• Exercise requirements: Transcribe each line of the material as it is, and drop any picture.

• Provided data:
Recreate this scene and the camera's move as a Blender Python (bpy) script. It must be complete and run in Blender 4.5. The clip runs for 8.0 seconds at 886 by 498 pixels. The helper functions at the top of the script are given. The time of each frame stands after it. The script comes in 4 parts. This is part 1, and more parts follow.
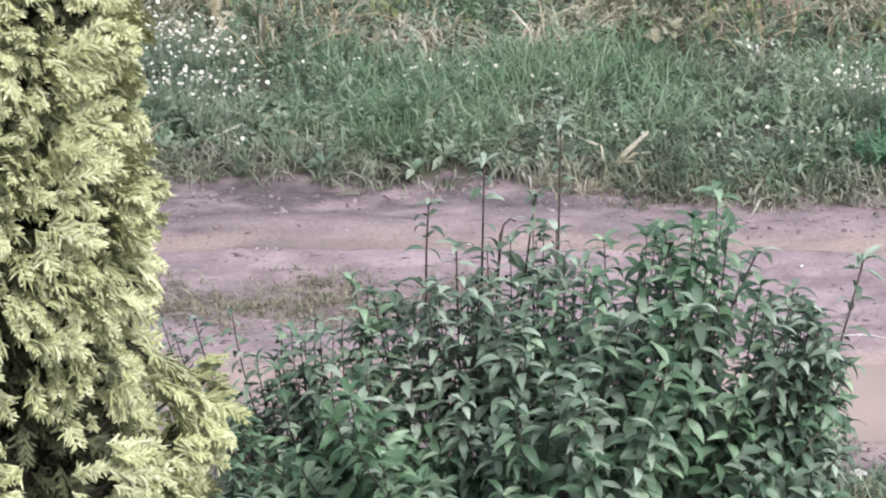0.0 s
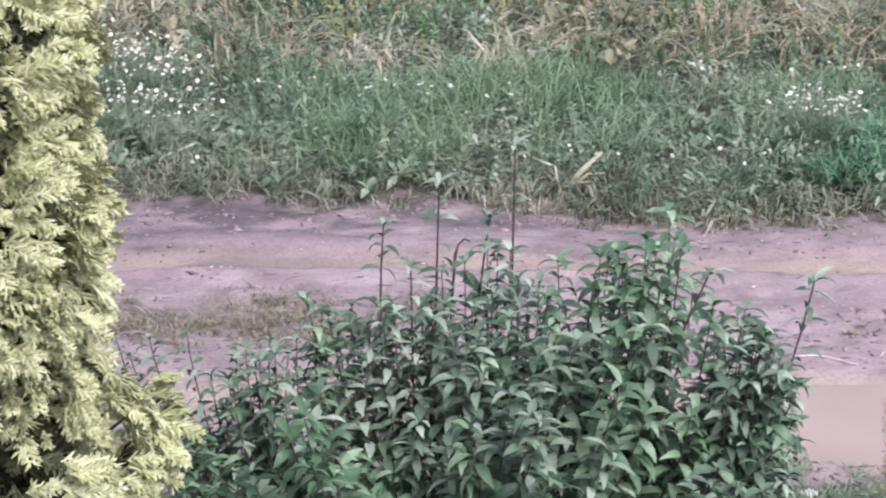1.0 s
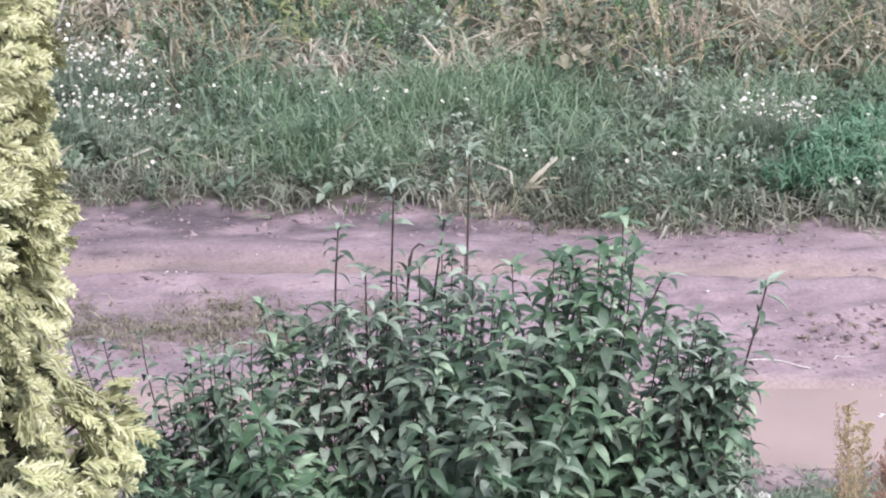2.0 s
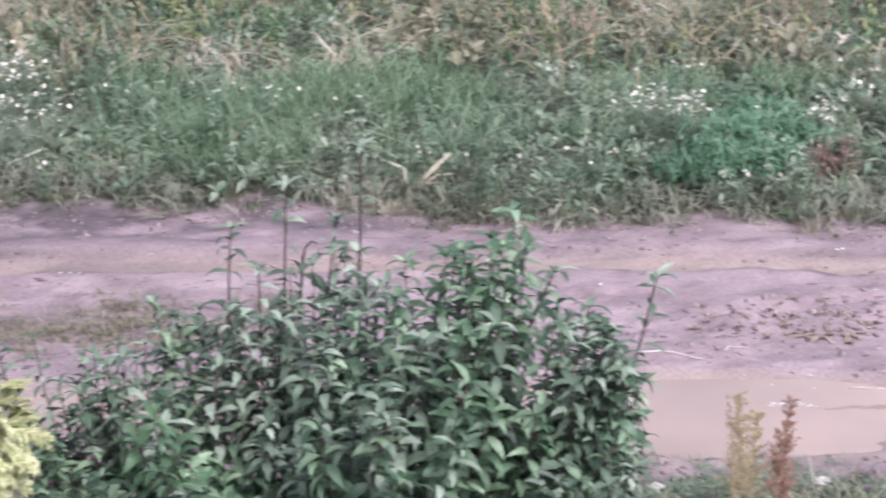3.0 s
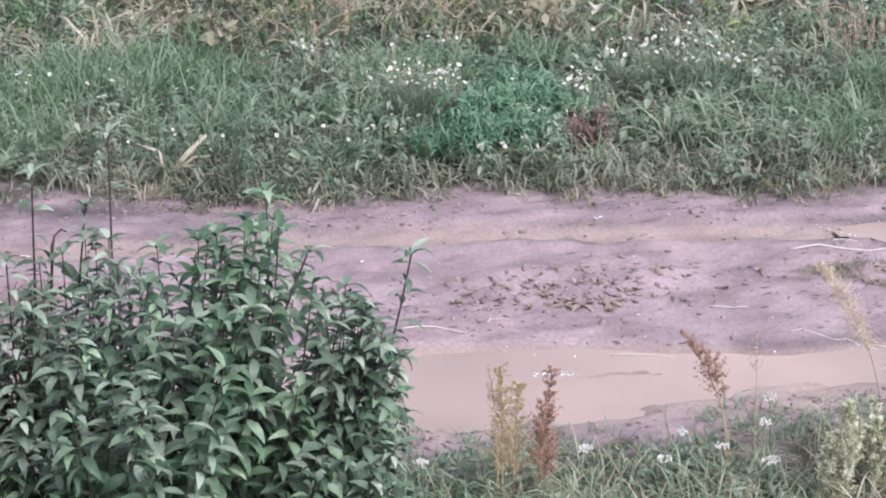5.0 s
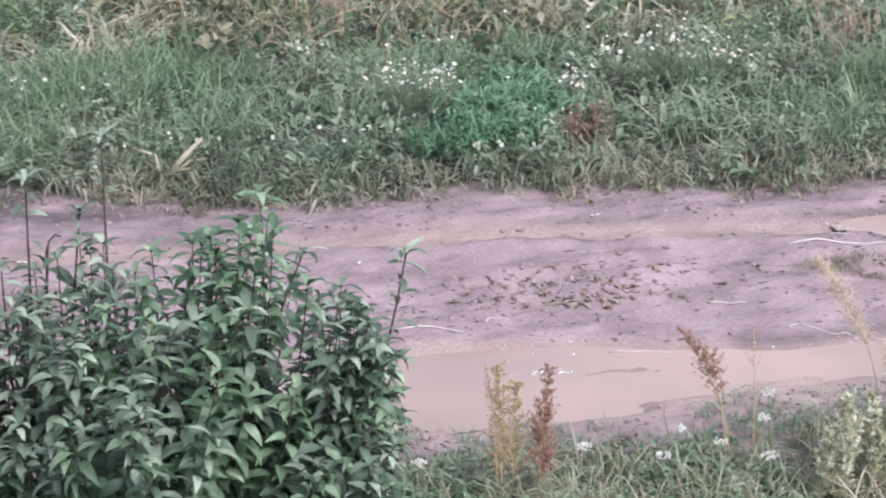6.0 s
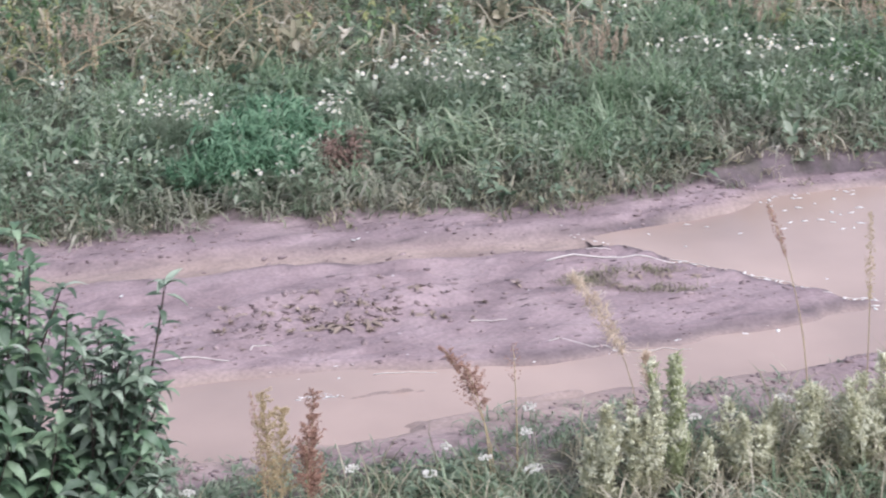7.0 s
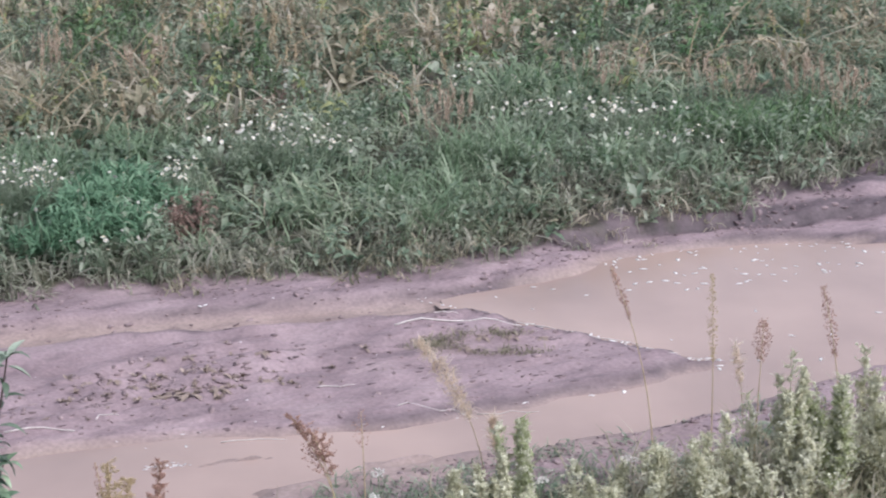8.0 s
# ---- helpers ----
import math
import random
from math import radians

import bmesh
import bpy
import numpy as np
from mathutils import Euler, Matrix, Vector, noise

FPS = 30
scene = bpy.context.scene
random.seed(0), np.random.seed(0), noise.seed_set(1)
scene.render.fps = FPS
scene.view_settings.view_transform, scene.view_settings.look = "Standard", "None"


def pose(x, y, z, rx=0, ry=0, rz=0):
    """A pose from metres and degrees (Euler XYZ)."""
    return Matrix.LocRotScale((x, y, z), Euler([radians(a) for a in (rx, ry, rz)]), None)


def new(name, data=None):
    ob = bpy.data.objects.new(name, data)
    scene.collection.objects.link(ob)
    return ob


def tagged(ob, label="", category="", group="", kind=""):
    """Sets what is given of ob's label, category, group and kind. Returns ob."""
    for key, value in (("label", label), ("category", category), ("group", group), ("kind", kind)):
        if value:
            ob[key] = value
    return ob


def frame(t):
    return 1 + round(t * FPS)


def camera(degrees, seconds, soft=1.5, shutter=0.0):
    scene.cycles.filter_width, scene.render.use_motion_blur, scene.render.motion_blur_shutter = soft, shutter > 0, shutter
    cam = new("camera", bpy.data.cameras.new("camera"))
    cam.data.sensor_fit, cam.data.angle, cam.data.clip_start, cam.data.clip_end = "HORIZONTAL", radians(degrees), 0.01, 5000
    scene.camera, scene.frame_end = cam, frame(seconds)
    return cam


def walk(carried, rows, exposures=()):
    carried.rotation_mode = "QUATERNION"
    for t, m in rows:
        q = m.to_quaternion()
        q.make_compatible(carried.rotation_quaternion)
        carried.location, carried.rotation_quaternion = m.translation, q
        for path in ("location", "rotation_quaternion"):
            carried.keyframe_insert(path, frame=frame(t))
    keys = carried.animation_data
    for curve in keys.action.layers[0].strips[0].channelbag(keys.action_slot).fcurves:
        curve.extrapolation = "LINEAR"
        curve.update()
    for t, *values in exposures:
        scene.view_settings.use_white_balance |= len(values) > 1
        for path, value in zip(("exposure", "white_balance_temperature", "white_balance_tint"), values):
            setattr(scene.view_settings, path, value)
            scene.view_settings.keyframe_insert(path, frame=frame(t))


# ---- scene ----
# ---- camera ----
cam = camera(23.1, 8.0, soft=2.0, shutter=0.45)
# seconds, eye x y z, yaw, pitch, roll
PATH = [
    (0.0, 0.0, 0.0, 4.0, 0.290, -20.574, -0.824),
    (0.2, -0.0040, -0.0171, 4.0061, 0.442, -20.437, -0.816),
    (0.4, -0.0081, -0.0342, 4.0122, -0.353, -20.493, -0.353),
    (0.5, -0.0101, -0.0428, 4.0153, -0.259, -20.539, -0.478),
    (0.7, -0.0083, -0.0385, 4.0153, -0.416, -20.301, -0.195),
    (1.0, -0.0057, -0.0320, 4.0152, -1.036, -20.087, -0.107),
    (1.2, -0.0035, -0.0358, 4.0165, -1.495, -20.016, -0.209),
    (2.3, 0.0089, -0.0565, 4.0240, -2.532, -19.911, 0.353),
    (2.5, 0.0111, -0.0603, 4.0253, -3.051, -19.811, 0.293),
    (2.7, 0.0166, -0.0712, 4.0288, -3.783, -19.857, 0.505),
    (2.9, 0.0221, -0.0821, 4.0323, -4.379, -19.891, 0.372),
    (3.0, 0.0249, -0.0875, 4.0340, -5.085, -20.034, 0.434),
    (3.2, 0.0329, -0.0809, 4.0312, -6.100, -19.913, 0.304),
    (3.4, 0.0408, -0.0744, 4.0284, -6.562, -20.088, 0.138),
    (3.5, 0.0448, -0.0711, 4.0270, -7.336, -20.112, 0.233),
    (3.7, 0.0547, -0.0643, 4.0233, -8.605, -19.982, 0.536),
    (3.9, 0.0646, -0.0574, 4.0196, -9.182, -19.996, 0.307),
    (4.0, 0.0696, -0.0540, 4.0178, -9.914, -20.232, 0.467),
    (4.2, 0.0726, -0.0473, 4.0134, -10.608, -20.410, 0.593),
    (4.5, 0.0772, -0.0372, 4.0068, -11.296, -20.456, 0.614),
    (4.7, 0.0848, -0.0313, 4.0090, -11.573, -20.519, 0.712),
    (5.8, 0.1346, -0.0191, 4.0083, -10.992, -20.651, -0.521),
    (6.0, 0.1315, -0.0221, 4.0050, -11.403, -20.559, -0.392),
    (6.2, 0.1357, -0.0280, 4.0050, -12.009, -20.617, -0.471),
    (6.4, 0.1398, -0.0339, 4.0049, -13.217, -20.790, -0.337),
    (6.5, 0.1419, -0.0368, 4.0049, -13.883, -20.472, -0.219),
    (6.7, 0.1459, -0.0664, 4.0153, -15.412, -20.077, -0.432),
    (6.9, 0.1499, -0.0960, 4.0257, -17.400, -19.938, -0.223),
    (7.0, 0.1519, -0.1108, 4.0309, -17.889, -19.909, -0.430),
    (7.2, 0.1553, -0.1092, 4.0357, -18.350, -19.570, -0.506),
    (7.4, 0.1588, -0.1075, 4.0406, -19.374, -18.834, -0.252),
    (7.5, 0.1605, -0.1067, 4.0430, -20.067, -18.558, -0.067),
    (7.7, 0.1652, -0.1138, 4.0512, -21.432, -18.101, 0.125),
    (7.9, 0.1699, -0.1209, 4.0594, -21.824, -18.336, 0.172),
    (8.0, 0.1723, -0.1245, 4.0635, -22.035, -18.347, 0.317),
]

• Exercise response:
Recreate this scene and the camera's move as a Blender Python (bpy) script. It must be complete and run in Blender 4.5. The clip runs for 8.0 seconds at 886 by 498 pixels. The helper functions at the top of the script are given. The time of each frame stands after it. The script comes in 4 parts. This is part 1, and more parts follow.
0.0 s
1.0 s
2.0 s
3.0 s
5.0 s
6.0 s
7.0 s
8.0 s
# ---- helpers ----
import math
import random
from math import radians

import bmesh
import bpy
import numpy as np
from mathutils import Euler, Matrix, Vector, noise

FPS = 30
scene = bpy.context.scene
random.seed(0), np.random.seed(0), noise.seed_set(1)
scene.render.fps = FPS
scene.view_settings.view_transform, scene.view_settings.look = "Standard", "None"


def pose(x, y, z, rx=0, ry=0, rz=0):
    """A pose from metres and degrees (Euler XYZ)."""
    return Matrix.LocRotScale((x, y, z), Euler([radians(a) for a in (rx, ry, rz)]), None)


def new(name, data=None):
    ob = bpy.data.objects.new(name, data)
    scene.collection.objects.link(ob)
    return ob


def tagged(ob, label="", category="", group="", kind=""):
    """Sets what is given of ob's label, category, group and kind. Returns ob."""
    for key, value in (("label", label), ("category", category), ("group", group), ("kind", kind)):
        if value:
            ob[key] = value
    return ob


def frame(t):
    return 1 + round(t * FPS)


def camera(degrees, seconds, soft=1.5, shutter=0.0):
    scene.cycles.filter_width, scene.render.use_motion_blur, scene.render.motion_blur_shutter = soft, shutter > 0, shutter
    cam = new("camera", bpy.data.cameras.new("camera"))
    cam.data.sensor_fit, cam.data.angle, cam.data.clip_start, cam.data.clip_end = "HORIZONTAL", radians(degrees), 0.01, 5000
    scene.camera, scene.frame_end = cam, frame(seconds)
    return cam


def walk(carried, rows, exposures=()):
    carried.rotation_mode = "QUATERNION"
    for t, m in rows:
        q = m.to_quaternion()
        q.make_compatible(carried.rotation_quaternion)
        carried.location, carried.rotation_quaternion = m.translation, q
        for path in ("location", "rotation_quaternion"):
            carried.keyframe_insert(path, frame=frame(t))
    keys = carried.animation_data
    for curve in keys.action.layers[0].strips[0].channelbag(keys.action_slot).fcurves:
        curve.extrapolation = "LINEAR"
        curve.update()
    for t, *values in exposures:
        scene.view_settings.use_white_balance |= len(values) > 1
        for path, value in zip(("exposure", "white_balance_temperature", "white_balance_tint"), values):
            setattr(scene.view_settings, path, value)
            scene.view_settings.keyframe_insert(path, frame=frame(t))


# ---- scene ----
# ---- camera ----
cam = camera(23.1, 8.0, soft=2.0, shutter=0.45)
# seconds, eye x y z, yaw, pitch, roll
PATH = [
    (0.0, 0.0, 0.0, 4.0, 0.290, -20.574, -0.824),
    (0.2, -0.0040, -0.0171, 4.0061, 0.442, -20.437, -0.816),
    (0.4, -0.0081, -0.0342, 4.0122, -0.353, -20.493, -0.353),
    (0.5, -0.0101, -0.0428, 4.0153, -0.259, -20.539, -0.478),
    (0.7, -0.0083, -0.0385, 4.0153, -0.416, -20.301, -0.195),
    (1.0, -0.0057, -0.0320, 4.0152, -1.036, -20.087, -0.107),
    (1.2, -0.0035, -0.0358, 4.0165, -1.495, -20.016, -0.209),
    (2.3, 0.0089, -0.0565, 4.0240, -2.532, -19.911, 0.353),
    (2.5, 0.0111, -0.0603, 4.0253, -3.051, -19.811, 0.293),
    (2.7, 0.0166, -0.0712, 4.0288, -3.783, -19.857, 0.505),
    (2.9, 0.0221, -0.0821, 4.0323, -4.379, -19.891, 0.372),
    (3.0, 0.0249, -0.0875, 4.0340, -5.085, -20.034, 0.434),
    (3.2, 0.0329, -0.0809, 4.0312, -6.100, -19.913, 0.304),
    (3.4, 0.0408, -0.0744, 4.0284, -6.562, -20.088, 0.138),
    (3.5, 0.0448, -0.0711, 4.0270, -7.336, -20.112, 0.233),
    (3.7, 0.0547, -0.0643, 4.0233, -8.605, -19.982, 0.536),
    (3.9, 0.0646, -0.0574, 4.0196, -9.182, -19.996, 0.307),
    (4.0, 0.0696, -0.0540, 4.0178, -9.914, -20.232, 0.467),
    (4.2, 0.0726, -0.0473, 4.0134, -10.608, -20.410, 0.593),
    (4.5, 0.0772, -0.0372, 4.0068, -11.296, -20.456, 0.614),
    (4.7, 0.0848, -0.0313, 4.0090, -11.573, -20.519, 0.712),
    (5.8, 0.1346, -0.0191, 4.0083, -10.992, -20.651, -0.521),
    (6.0, 0.1315, -0.0221, 4.0050, -11.403, -20.559, -0.392),
    (6.2, 0.1357, -0.0280, 4.0050, -12.009, -20.617, -0.471),
    (6.4, 0.1398, -0.0339, 4.0049, -13.217, -20.790, -0.337),
    (6.5, 0.1419, -0.0368, 4.0049, -13.883, -20.472, -0.219),
    (6.7, 0.1459, -0.0664, 4.0153, -15.412, -20.077, -0.432),
    (6.9, 0.1499, -0.0960, 4.0257, -17.400, -19.938, -0.223),
    (7.0, 0.1519, -0.1108, 4.0309, -17.889, -19.909, -0.430),
    (7.2, 0.1553, -0.1092, 4.0357, -18.350, -19.570, -0.506),
    (7.4, 0.1588, -0.1075, 4.0406, -19.374, -18.834, -0.252),
    (7.5, 0.1605, -0.1067, 4.0430, -20.067, -18.558, -0.067),
    (7.7, 0.1652, -0.1138, 4.0512, -21.432, -18.101, 0.125),
    (7.9, 0.1699, -0.1209, 4.0594, -21.824, -18.336, 0.172),
    (8.0, 0.1723, -0.1245, 4.0635, -22.035, -18.347, 0.317),
]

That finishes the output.